__WHAT YOU HAVE TO DO__
The records below hold a stretch from the line with "for path, value" through the line with "scene.view_settings.keyframe_insert(path, frame=frame(t))"; return exactly those lines, ends included, and nothing more.

__RECORDS TO PROCESS__
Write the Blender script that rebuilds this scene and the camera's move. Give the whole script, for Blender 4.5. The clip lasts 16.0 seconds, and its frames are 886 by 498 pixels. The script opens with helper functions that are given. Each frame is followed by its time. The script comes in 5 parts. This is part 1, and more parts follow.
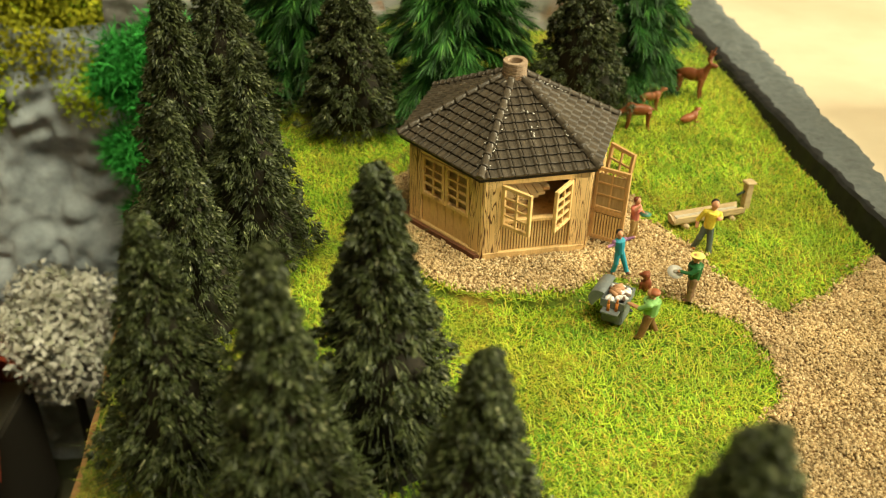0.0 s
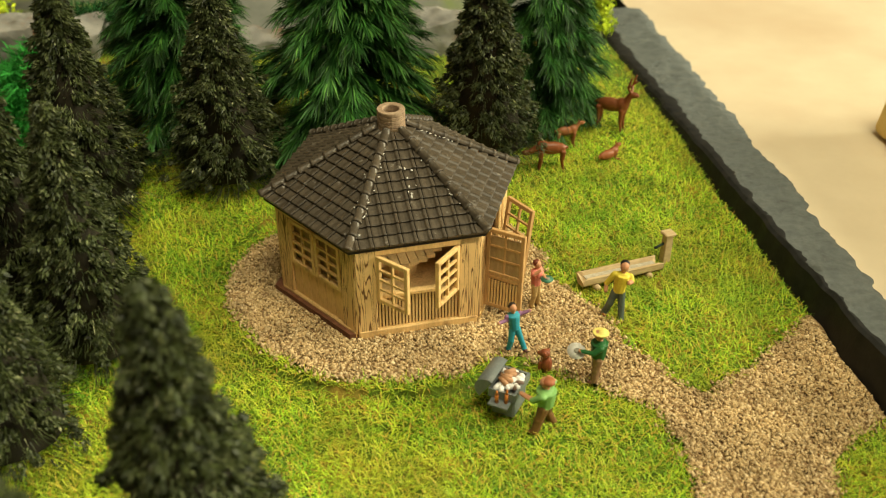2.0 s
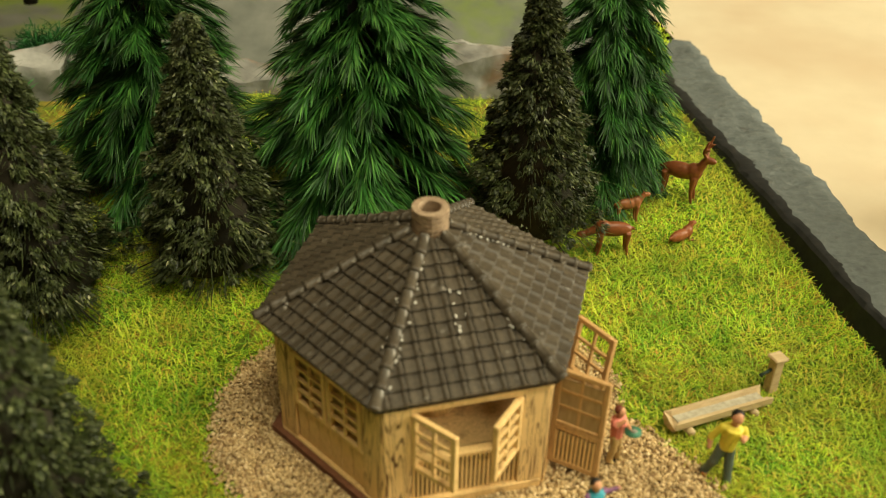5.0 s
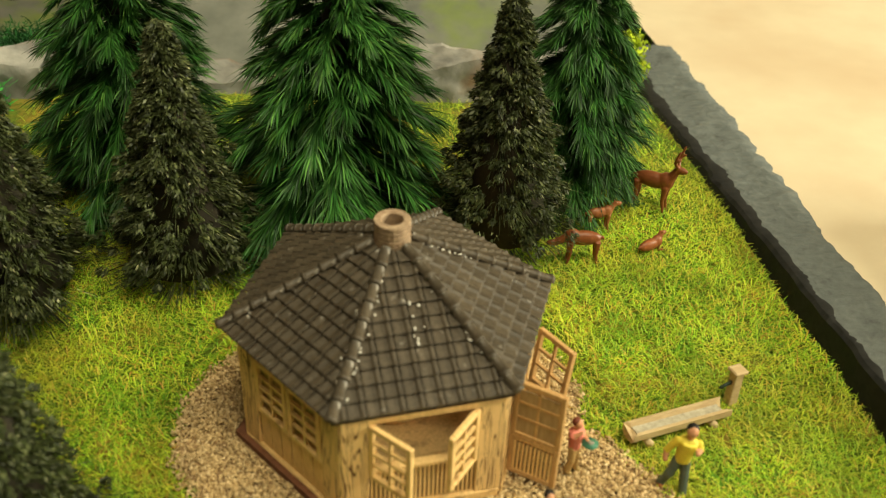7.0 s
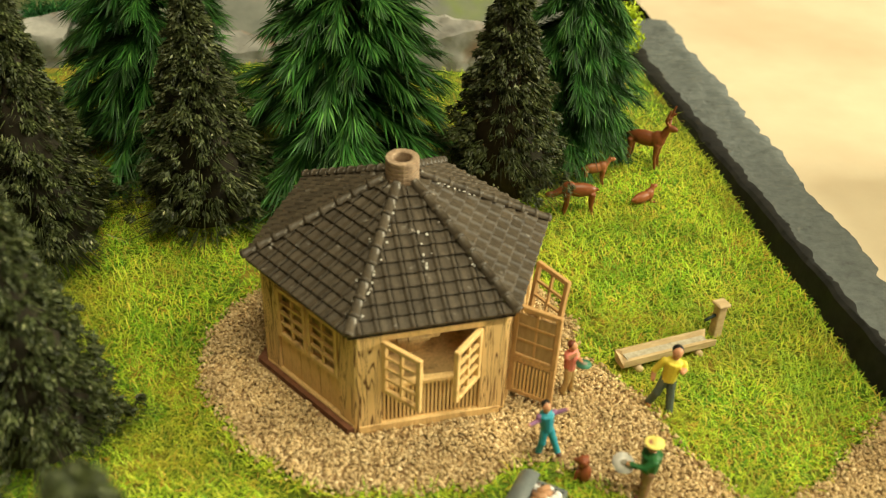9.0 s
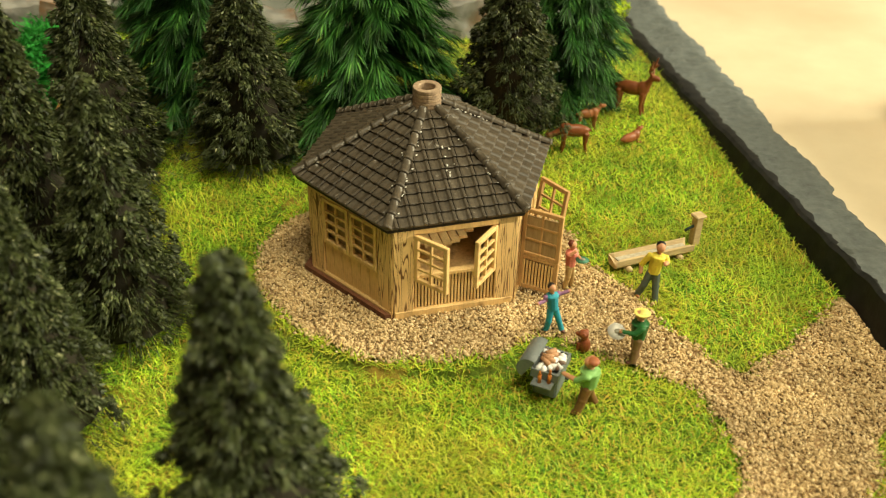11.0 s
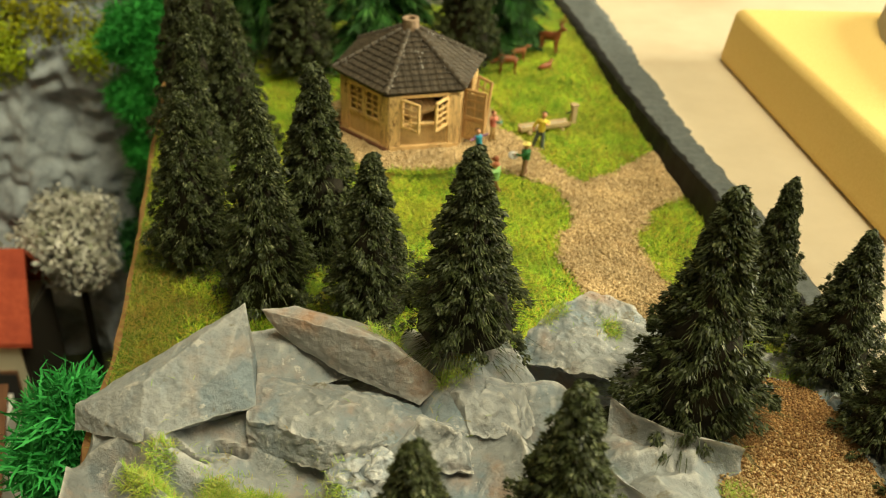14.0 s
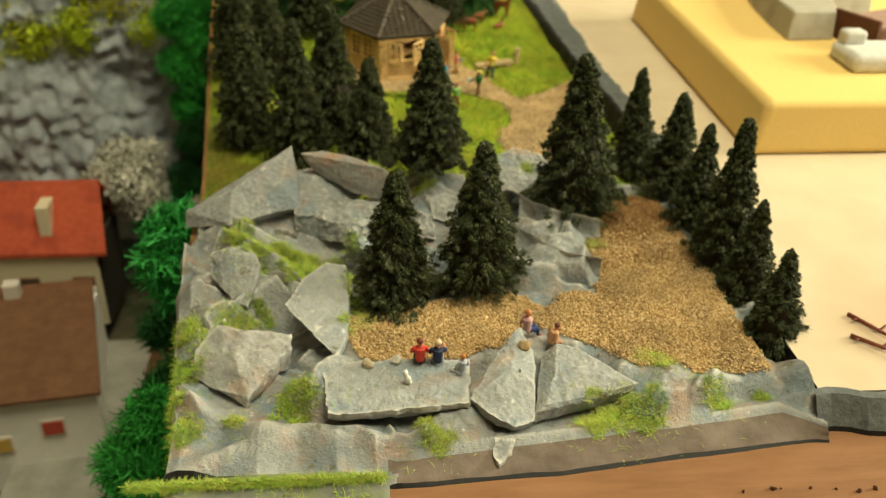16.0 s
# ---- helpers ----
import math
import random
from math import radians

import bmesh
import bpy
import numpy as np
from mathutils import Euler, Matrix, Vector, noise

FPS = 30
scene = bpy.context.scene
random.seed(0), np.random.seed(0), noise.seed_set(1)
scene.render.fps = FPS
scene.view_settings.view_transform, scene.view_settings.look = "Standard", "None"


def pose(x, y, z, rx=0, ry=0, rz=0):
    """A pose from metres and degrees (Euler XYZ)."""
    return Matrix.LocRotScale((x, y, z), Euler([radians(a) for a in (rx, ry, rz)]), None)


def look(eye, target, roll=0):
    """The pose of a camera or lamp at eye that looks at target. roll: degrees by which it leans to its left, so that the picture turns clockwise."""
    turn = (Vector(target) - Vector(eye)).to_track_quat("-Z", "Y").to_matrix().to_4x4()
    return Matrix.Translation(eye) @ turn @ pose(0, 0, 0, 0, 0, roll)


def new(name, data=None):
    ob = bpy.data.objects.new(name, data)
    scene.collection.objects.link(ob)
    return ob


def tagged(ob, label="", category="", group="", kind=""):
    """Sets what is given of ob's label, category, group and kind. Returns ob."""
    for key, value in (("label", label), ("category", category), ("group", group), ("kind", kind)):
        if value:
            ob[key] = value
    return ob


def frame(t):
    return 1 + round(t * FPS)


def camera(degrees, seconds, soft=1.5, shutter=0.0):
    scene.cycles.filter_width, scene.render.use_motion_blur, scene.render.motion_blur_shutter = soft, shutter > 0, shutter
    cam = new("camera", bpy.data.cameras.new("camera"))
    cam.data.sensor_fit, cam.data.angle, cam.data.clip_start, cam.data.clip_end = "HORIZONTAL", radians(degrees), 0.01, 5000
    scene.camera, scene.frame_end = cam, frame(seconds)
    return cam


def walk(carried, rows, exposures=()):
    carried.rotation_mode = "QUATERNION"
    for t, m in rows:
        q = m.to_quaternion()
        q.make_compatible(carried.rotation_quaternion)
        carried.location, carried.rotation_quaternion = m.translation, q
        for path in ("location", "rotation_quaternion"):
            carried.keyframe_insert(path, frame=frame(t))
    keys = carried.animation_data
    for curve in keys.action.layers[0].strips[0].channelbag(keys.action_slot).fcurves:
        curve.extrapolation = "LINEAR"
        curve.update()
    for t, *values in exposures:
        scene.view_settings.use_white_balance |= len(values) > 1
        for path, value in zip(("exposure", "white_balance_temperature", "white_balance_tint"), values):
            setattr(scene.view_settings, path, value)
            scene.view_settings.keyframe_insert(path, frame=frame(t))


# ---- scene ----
cam = camera(52.95, 16.0, soft=1.1)
cam.data.dof.use_dof, cam.data.dof.focus_distance, cam.data.dof.aperture_fstop = True, 0.245, 19.0
# seconds, eye in metres, Euler angles in degrees
PATH = [
    (0.0, 0.0021, 0.0035, 0.1408, 58.52, -1.08, -1.52),
    (0.5, 0.0051, 0.0215, 0.1364, 58.63, -0.76, -1.83),
    (1.0, 0.0169, 0.0338, 0.1373, 58.69, -0.29, -2.32),
    (1.5, 0.0215, 0.0371, 0.1367, 58.62, -0.09, -2.77),
    (2.0, 0.0309, 0.0418, 0.1398, 58.62, -0.22, -3.80),
    (2.5, 0.0295, 0.0476, 0.1373, 58.66, -0.20, -4.43),
    (3.0, 0.0296, 0.0582, 0.1385, 58.50, -0.68, -5.02),
    (3.5, 0.0227, 0.0737, 0.1381, 58.70, -0.99, -5.07),
    (4.0, 0.0188, 0.0964, 0.1303, 58.99, -0.92, -4.56),
    (4.2, 0.0209, 0.1036, 0.1302, 58.97, -0.93, -4.34),
    (6.3, 0.0220, 0.1072, 0.1414, 57.96, -1.56, -4.10),
    (6.5, 0.0208, 0.1065, 0.1414, 58.07, -1.63, -3.98),
    (7.0, 0.0281, 0.1063, 0.1386, 58.04, -2.05, -4.06),
    (7.5, 0.0292, 0.1094, 0.1381, 58.10, -2.12, -3.86),
    (8.0, 0.0263, 0.1098, 0.1412, 57.96, -2.27, -3.87),
    (8.5, 0.0251, 0.0998, 0.1393, 57.95, -1.97, -3.93),
    (8.7, 0.0260, 0.0939, 0.1363, 57.70, -1.94, -3.93),
    (10.8, 0.0187, 0.0477, 0.1370, 58.17, -1.18, -4.88),
    (11.0, 0.0158, 0.0435, 0.1360, 58.04, -1.26, -4.93),
    (11.5, 0.0160, 0.0341, 0.1391, 58.01, -1.33, -4.82),
    (12.0, 0.0180, 0.0153, 0.1451, 57.93, -1.62, -4.61),
    (12.5, 0.0122, -0.0104, 0.1472, 57.86, -1.86, -4.50),
    (13.0, 0.0122, -0.0568, 0.1590, 58.21, -2.10, -3.95),
    (13.5, 0.0166, -0.0950, 0.1636, 58.23, -2.26, -3.88),
    (14.0, 0.0129, -0.1309, 0.1718, 58.24, -2.39, -4.17),
    (14.5, 0.0091, -0.1674, 0.1788, 58.70, -2.40, -4.41),
    (15.0, 0.0083, -0.2074, 0.1868, 58.97, -1.99, -4.54),
    (15.5, 0.0074, -0.2404, 0.1933, 59.16, -1.88, -4.84),
    (16.0, 0.0098, -0.2927, 0.1897, 59.38, -1.37, -5.06),
]
walk(cam, [(t, pose(x, y, z, a, b, c)) for t, x, y, z, a, b, c in PATH], [(0.0, 0.71), (1.0, 0.63), (2.0, 0.36), (3.5, 0.29), (7.0, 0.39), (9.0, 0.5), (11.0, 0.56), (12.5, 0.54), (14.0, 0.5), (15.0, 0.45), (16.0, 0.28)])

# ---------------------------------------------------------------- light
from mathutils.bvhtree import BVHTree

world = bpy.data.worlds.new("room_air")
scene.world = world
world.use_nodes = True
world.node_tree.nodes["Background"].inputs[0].default_value = (1.0, 0.93, 0.72, 1)
world.node_tree.nodes["Background"].inputs[1].default_value = 0.024


def area_lamp(name, eye, target, sx, sy, power, color):
    lamp = bpy.data.lights.new(name, "AREA")
    lamp.shape, lamp.size, lamp.size_y, lamp.energy, lamp.color = "RECTANGLE", sx, sy, power, color
    ob = new(name, lamp)
    ob.matrix_world = look(eye, target)
    return ob


area_lamp("ceiling_lamp_light", (0.3, -0.2, 1.4), (0.06, 0.15, 0), 0.7, 0.7, 17, (1.0, 0.93, 0.63))
area_lamp("window_daylight", (1.6, 0.16, 0.54), (0.0, 0.15, 0.0), 0.75, 0.65, 35, (1.0, 0.95, 0.68))


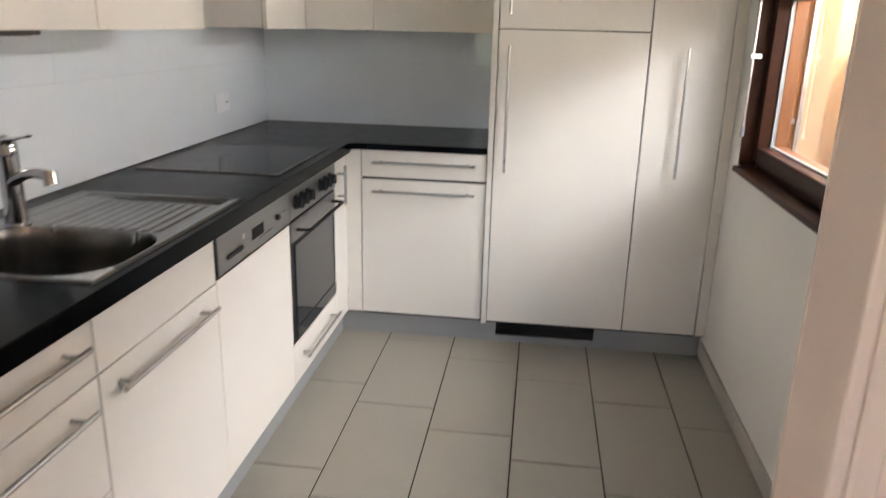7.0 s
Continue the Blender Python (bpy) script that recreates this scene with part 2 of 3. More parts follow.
# unseen floor, its brown picked for warm bounce light
structure("hall_floor", solid(0.0, HY, -0.05, HX1, YH, -0.002, 0), M_WARM_FLOOR, "unseen hall floor, brown for warm bounce light", "floor")

# ---- door frame and door leaf ----
frame_ob = thing("door_frame", (1.22, -0.07, 0), "beige painted steel door frame in the kitchen doorway", "door frame", kind="structure")
for x, s, deep in ((OPEN0, -1, 0.010), (OPEN1, 1, 0.019)):
    def span(a, b):
        return min(x + s * a, x + s * b), max(x + s * a, x + s * b)
    bm = bmesh.new()
    a, b = span(0.0, 0.012)
    box(bm, a, YH - 0.008, 0, b, -0.046, DOORH, 0.003, 2)
    a, b = span(0.0125, 0.036)
    box(bm, a, YH - 0.0078, 0, b, YH - 0.0005, DOORH + 0.045, 0.004, 2)
    a, b = span(0.0005, 0.030)
    box(bm, a, -0.0458, 0, b, -0.040, DOORH, 0.0015)
    a, b = span(deep, 0.030)
    box(bm, a, -0.0398, 0, b, 0.010, DOORH, 0.002)
    a, b = span(0.0302, 0.060)
    box(bm, a, 0.0005, 0, b, 0.0098, DOORH + 0.04, 0.004, 2)
    part("jamb", bm, M_JAMB, frame_ob)
    a, b = span(0.002, deep - 0.0005)
    part("seal", solid(a, -0.0396, 0, b, -0.034, DOORH - 0.01, 0.002), M_WHITEP, frame_ob, "pale rubber door seal")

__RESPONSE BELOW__
        for path, value in zip(("exposure", "white_balance_temperature", "white_balance_tint"), values):
            setattr(scene.view_settings, path, value)
            scene.view_settings.keyframe_insert(path, frame=frame(t))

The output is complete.